The corvette’s short-range surface-to-air missile system is the Thales Crotale NG eight-cell launcher, mounted aft of the funnel. The turret includes a surveillance radar, identification friend or foe, an electro-optical system, and two banks of four VT-1 missiles. The VT-1 missile has a 14kg warhead, range of 13km and speed of Mach 3.6. The guidance is by command line of sight with radar and infrared homing.
Installed on the forecastle of the corvette is an Oto Melara 76mm 62 Super Rapid gun. Range is 16km and firing rate is 120 rounds/min. On each side of the ship on the side decks is an Oerlikon/BAE SYSTEMS GAM-BO1 20mm gun.
The flight deck aft is of sufficient size to launch or recover a helicopter to the size of a Super Puma.
The electronic support measures system is the DR-3000 from Thales. The system detects and analyses radars in the B to K frequency bands.
The corvettes are equipped with two Super Barricade twelve-barrel chaff and infrared decoy launchers from ML Aviation. The ranges are 50 to 150m for seduction/centroid decoy patterns, 400 to 800m for dump, 800 to 1200m for distraction and 1800 to 2000m for confusion.
Mounted on the main mast platform is the Thales Nederland MWO8 air and surface search radar which operates at G-band. Thales Nederland’s STING fire control radar and electro-optical tracker is mounted forward of the main mast platform. STING is equipped with dual-band radar receivers and a suite of optronic sensors. Target acquisition is achieved automatically using the I-band radar and the K-band radar is used for tracking sea-skimming missiles. The electro-optical systems include a television camera, optional infra-red camera and laser rangefinder. Maximum acquisition range is 36km.
The radar for the Crotale system is the Thales DRBV 51C and the I-band navigation radar is the 1007 supplied by Kelvin Hughes.
Space is available on the quarterdeck for a towed array or variable depth sonar. It is possible that a Thales Underwater Systems (formerly Thomson Marconi Sonar) and BAE SYSTEMS ATAS active search towed array may be fitted to the corvettes.

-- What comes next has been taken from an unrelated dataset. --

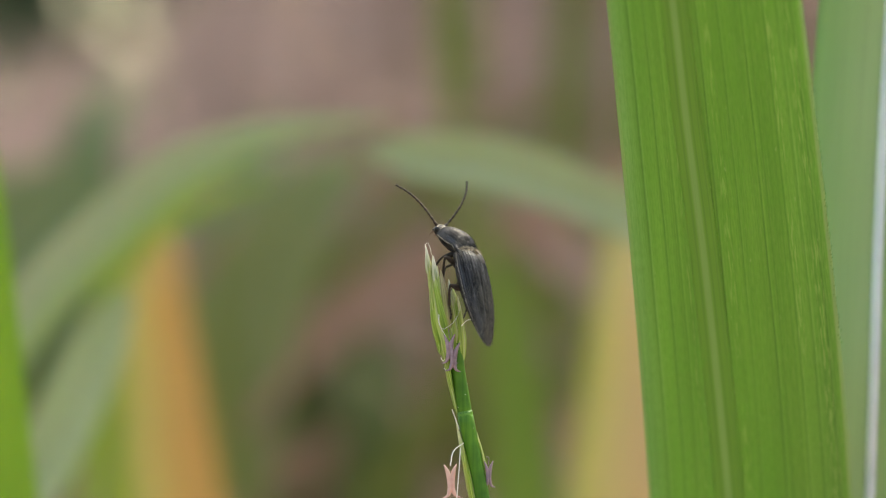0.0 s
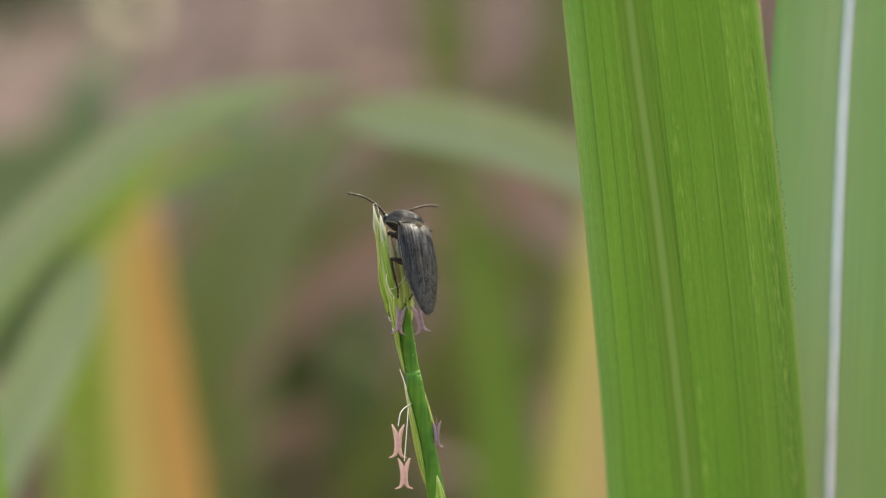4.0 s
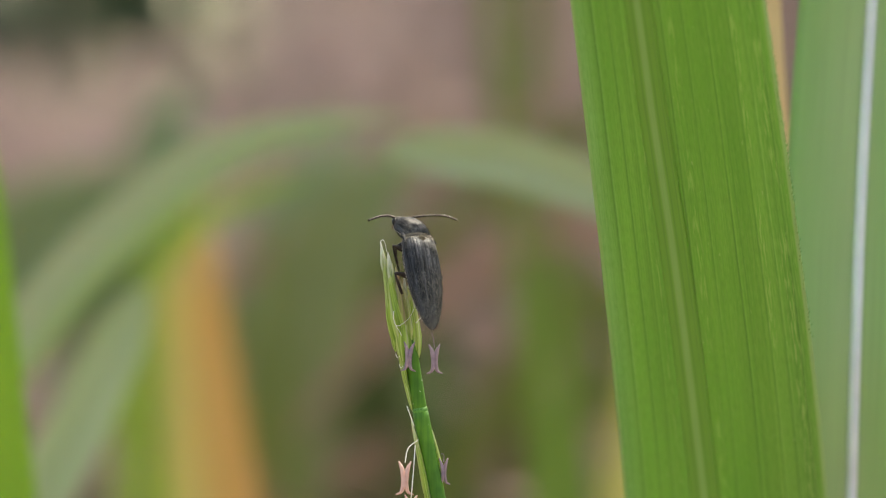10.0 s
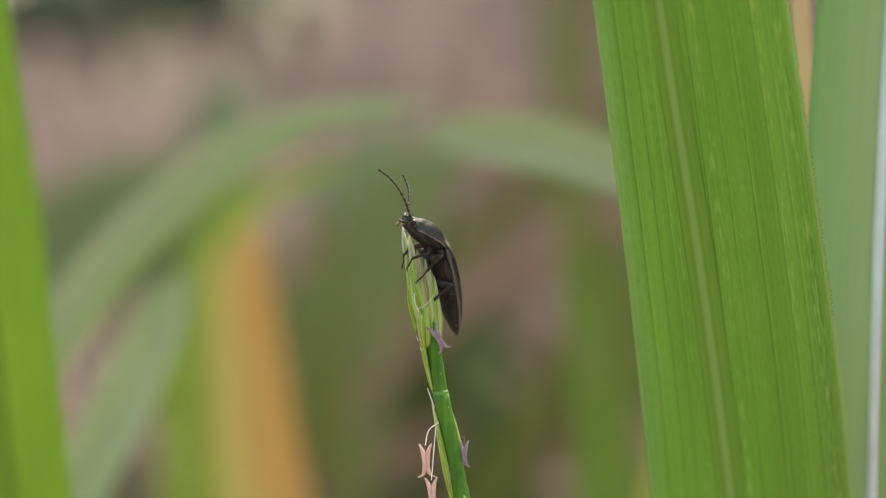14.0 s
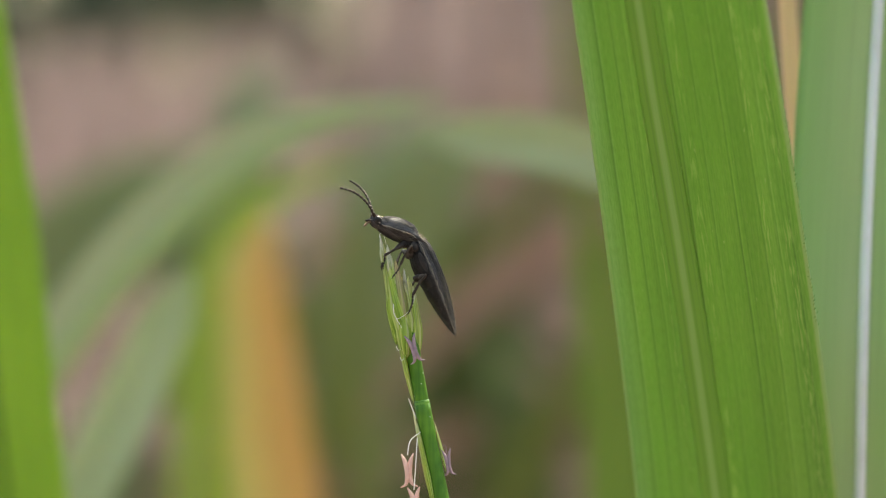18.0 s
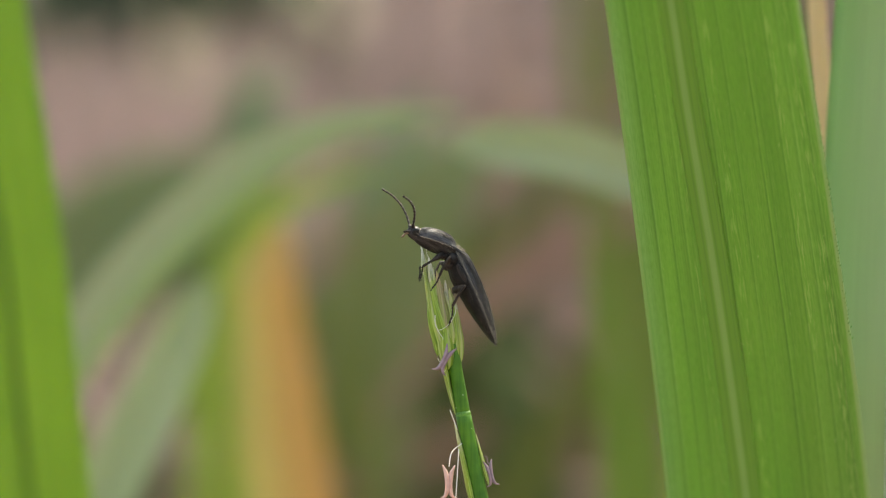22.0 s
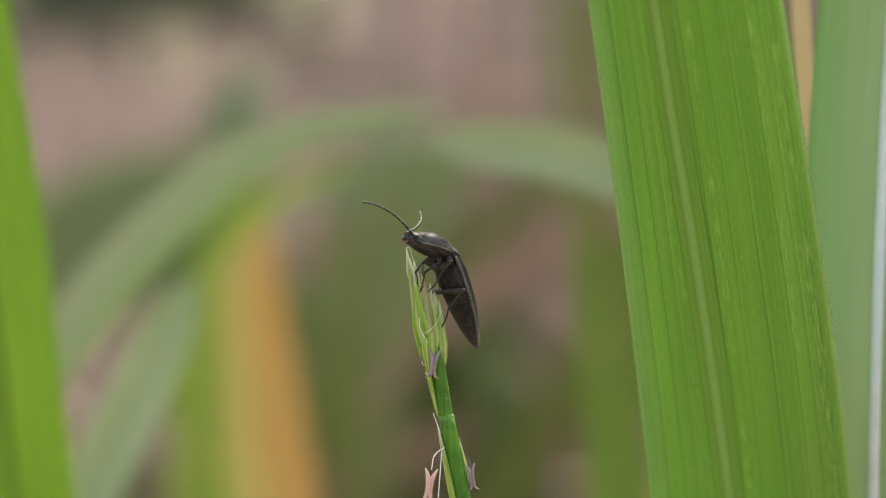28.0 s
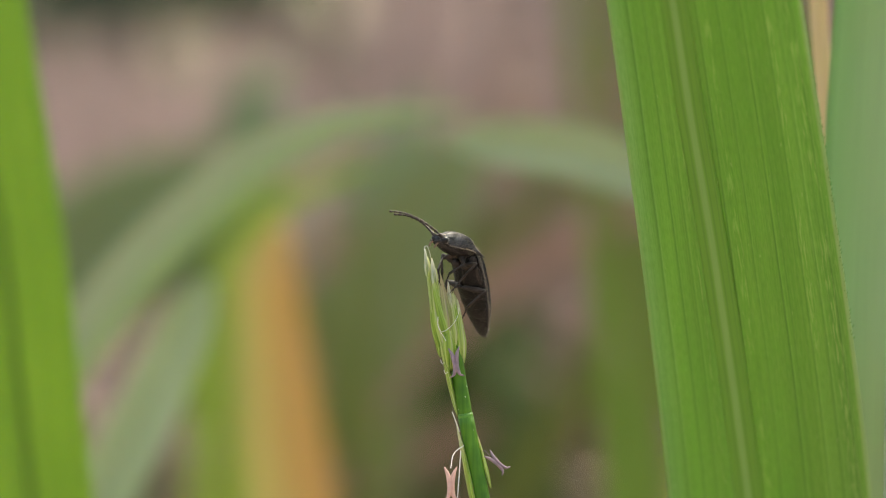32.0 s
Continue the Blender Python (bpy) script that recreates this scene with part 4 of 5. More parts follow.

The Qahir Al Amwaj class is equipped with four medium speed 16 cylinder V form diesel engines from Crossly Pielstick (model 16 PA 6v-280STC), providing 20.7MW sustained power. The engines drive two five-bladed KaMeWa controllable pitch propellers. One engine per shaft provides sufficient power for a speed of 20 knots. The maximum speed of the corvette is 28 knots. The range is 4,000 miles at 10 knots and 2,000 miles at 20 knots.